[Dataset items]
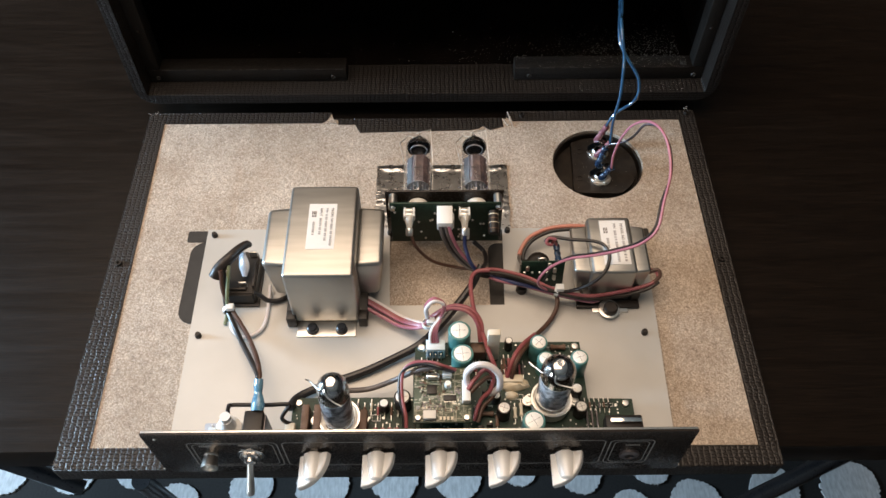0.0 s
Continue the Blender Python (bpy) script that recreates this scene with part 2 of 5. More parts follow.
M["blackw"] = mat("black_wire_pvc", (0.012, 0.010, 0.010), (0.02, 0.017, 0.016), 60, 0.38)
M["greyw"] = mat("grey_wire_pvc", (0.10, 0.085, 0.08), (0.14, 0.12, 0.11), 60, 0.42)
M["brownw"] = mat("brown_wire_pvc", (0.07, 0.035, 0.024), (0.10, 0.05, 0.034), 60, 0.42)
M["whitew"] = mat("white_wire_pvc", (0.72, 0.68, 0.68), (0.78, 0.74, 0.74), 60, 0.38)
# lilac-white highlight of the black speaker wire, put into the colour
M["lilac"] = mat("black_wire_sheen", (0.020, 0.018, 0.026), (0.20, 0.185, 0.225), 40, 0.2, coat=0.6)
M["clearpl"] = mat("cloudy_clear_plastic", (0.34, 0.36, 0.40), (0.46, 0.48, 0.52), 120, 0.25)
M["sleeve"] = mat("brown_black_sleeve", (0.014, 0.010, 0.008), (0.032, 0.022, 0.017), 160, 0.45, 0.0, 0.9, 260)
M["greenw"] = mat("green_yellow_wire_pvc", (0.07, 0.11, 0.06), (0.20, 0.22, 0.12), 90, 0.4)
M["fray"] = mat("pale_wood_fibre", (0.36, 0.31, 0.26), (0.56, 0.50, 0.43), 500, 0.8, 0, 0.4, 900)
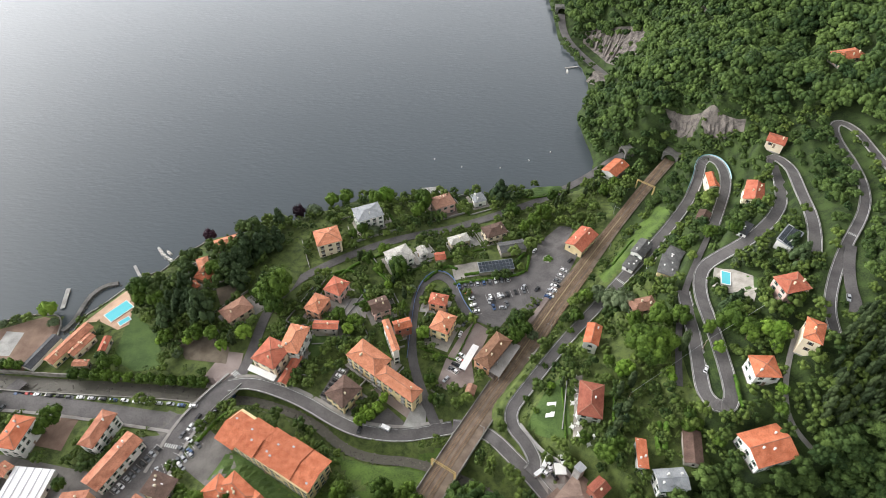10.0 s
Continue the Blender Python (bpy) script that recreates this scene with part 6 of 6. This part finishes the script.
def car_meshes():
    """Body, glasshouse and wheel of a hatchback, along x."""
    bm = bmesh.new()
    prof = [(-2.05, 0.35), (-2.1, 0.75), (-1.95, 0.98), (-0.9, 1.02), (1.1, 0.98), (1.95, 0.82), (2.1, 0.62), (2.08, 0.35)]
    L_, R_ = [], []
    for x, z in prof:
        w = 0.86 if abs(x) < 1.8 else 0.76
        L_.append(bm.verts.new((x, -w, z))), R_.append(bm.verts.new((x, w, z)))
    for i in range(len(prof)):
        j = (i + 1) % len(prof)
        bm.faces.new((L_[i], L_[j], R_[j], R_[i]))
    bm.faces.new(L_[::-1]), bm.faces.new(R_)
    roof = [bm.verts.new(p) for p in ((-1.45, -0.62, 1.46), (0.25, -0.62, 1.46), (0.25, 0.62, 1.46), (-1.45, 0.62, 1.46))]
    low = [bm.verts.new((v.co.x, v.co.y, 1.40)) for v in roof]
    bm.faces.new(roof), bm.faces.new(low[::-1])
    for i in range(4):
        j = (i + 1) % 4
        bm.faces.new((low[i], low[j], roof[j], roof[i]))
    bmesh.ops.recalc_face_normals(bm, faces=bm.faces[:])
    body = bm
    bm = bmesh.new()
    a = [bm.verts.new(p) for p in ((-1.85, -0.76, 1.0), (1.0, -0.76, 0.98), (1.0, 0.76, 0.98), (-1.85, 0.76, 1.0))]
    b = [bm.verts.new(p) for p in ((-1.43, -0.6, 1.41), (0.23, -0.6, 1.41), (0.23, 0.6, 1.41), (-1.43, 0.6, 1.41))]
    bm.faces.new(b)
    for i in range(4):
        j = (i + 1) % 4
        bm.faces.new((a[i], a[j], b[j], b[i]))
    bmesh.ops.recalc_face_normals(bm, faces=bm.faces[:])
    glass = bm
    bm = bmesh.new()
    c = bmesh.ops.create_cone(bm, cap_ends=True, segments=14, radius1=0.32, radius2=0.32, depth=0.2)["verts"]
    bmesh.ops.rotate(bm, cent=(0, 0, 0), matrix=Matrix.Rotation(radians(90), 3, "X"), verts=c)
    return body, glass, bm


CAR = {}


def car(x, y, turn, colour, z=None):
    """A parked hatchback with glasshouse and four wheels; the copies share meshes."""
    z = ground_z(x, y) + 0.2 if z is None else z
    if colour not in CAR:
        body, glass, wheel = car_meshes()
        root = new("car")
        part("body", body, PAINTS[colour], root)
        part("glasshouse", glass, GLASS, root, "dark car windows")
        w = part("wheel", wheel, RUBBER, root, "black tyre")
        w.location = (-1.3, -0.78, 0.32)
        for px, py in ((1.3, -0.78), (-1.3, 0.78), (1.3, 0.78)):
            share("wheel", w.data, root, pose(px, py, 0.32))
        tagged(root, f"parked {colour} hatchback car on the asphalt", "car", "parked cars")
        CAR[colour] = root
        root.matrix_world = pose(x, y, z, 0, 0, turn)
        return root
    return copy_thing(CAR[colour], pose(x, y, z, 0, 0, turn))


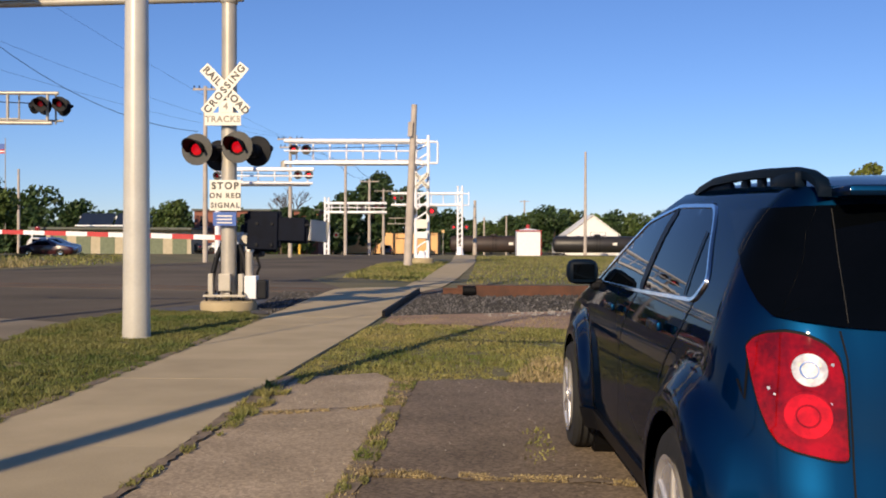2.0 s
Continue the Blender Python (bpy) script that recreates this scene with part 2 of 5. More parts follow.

→ **STATED PROBLEM**
Reproduce all of the material above word for word. Omit the pictures.

→ **ANSWER TO THE TASK**
0.0 s
Continue the Blender Python (bpy) script that recreates this scene with part 2 of 5. More parts follow.
M["blackw"] = mat("black_wire_pvc", (0.012, 0.010, 0.010), (0.02, 0.017, 0.016), 60, 0.38)
M["greyw"] = mat("grey_wire_pvc", (0.10, 0.085, 0.08), (0.14, 0.12, 0.11), 60, 0.42)
M["brownw"] = mat("brown_wire_pvc", (0.07, 0.035, 0.024), (0.10, 0.05, 0.034), 60, 0.42)
M["whitew"] = mat("white_wire_pvc", (0.72, 0.68, 0.68), (0.78, 0.74, 0.74), 60, 0.38)
# lilac-white highlight of the black speaker wire, put into the colour
M["lilac"] = mat("black_wire_sheen", (0.020, 0.018, 0.026), (0.20, 0.185, 0.225), 40, 0.2, coat=0.6)
M["clearpl"] = mat("cloudy_clear_plastic", (0.34, 0.36, 0.40), (0.46, 0.48, 0.52), 120, 0.25)
M["sleeve"] = mat("brown_black_sleeve", (0.014, 0.010, 0.008), (0.032, 0.022, 0.017), 160, 0.45, 0.0, 0.9, 260)
M["greenw"] = mat("green_yellow_wire_pvc", (0.07, 0.11, 0.06), (0.20, 0.22, 0.12), 90, 0.4)
M["fray"] = mat("pale_wood_fibre", (0.36, 0.31, 0.26), (0.56, 0.50, 0.43), 500, 0.8, 0, 0.4, 900)
10.0 s
Continue the Blender Python (bpy) script that recreates this scene with part 6 of 6. This part finishes the script.
def car_meshes():
    """Body, glasshouse and wheel of a hatchback, along x."""
    bm = bmesh.new()
    prof = [(-2.05, 0.35), (-2.1, 0.75), (-1.95, 0.98), (-0.9, 1.02), (1.1, 0.98), (1.95, 0.82), (2.1, 0.62), (2.08, 0.35)]
    L_, R_ = [], []
    for x, z in prof:
        w = 0.86 if abs(x) < 1.8 else 0.76
        L_.append(bm.verts.new((x, -w, z))), R_.append(bm.verts.new((x, w, z)))
    for i in range(len(prof)):
        j = (i + 1) % len(prof)
        bm.faces.new((L_[i], L_[j], R_[j], R_[i]))
    bm.faces.new(L_[::-1]), bm.faces.new(R_)
    roof = [bm.verts.new(p) for p in ((-1.45, -0.62, 1.46), (0.25, -0.62, 1.46), (0.25, 0.62, 1.46), (-1.45, 0.62, 1.46))]
    low = [bm.verts.new((v.co.x, v.co.y, 1.40)) for v in roof]
    bm.faces.new(roof), bm.faces.new(low[::-1])
    for i in range(4):
        j = (i + 1) % 4
        bm.faces.new((low[i], low[j], roof[j], roof[i]))
    bmesh.ops.recalc_face_normals(bm, faces=bm.faces[:])
    body = bm
    bm = bmesh.new()
    a = [bm.verts.new(p) for p in ((-1.85, -0.76, 1.0), (1.0, -0.76, 0.98), (1.0, 0.76, 0.98), (-1.85, 0.76, 1.0))]
    b = [bm.verts.new(p) for p in ((-1.43, -0.6, 1.41), (0.23, -0.6, 1.41), (0.23, 0.6, 1.41), (-1.43, 0.6, 1.41))]
    bm.faces.new(b)
    for i in range(4):
        j = (i + 1) % 4
        bm.faces.new((a[i], a[j], b[j], b[i]))
    bmesh.ops.recalc_face_normals(bm, faces=bm.faces[:])
    glass = bm
    bm = bmesh.new()
    c = bmesh.ops.create_cone(bm, cap_ends=True, segments=14, radius1=0.32, radius2=0.32, depth=0.2)["verts"]
    bmesh.ops.rotate(bm, cent=(0, 0, 0), matrix=Matrix.Rotation(radians(90), 3, "X"), verts=c)
    return body, glass, bm


CAR = {}


def car(x, y, turn, colour, z=None):
    """A parked hatchback with glasshouse and four wheels; the copies share meshes."""
    z = ground_z(x, y) + 0.2 if z is None else z
    if colour not in CAR:
        body, glass, wheel = car_meshes()
        root = new("car")
        part("body", body, PAINTS[colour], root)
        part("glasshouse", glass, GLASS, root, "dark car windows")
        w = part("wheel", wheel, RUBBER, root, "black tyre")
        w.location = (-1.3, -0.78, 0.32)
        for px, py in ((1.3, -0.78), (-1.3, 0.78), (1.3, 0.78)):
            share("wheel", w.data, root, pose(px, py, 0.32))
        tagged(root, f"parked {colour} hatchback car on the asphalt", "car", "parked cars")
        CAR[colour] = root
        root.matrix_world = pose(x, y, z, 0, 0, turn)
        return root
    return copy_thing(CAR[colour], pose(x, y, z, 0, 0, turn))


2.0 s
Continue the Blender Python (bpy) script that recreates this scene with part 2 of 5. More parts follow.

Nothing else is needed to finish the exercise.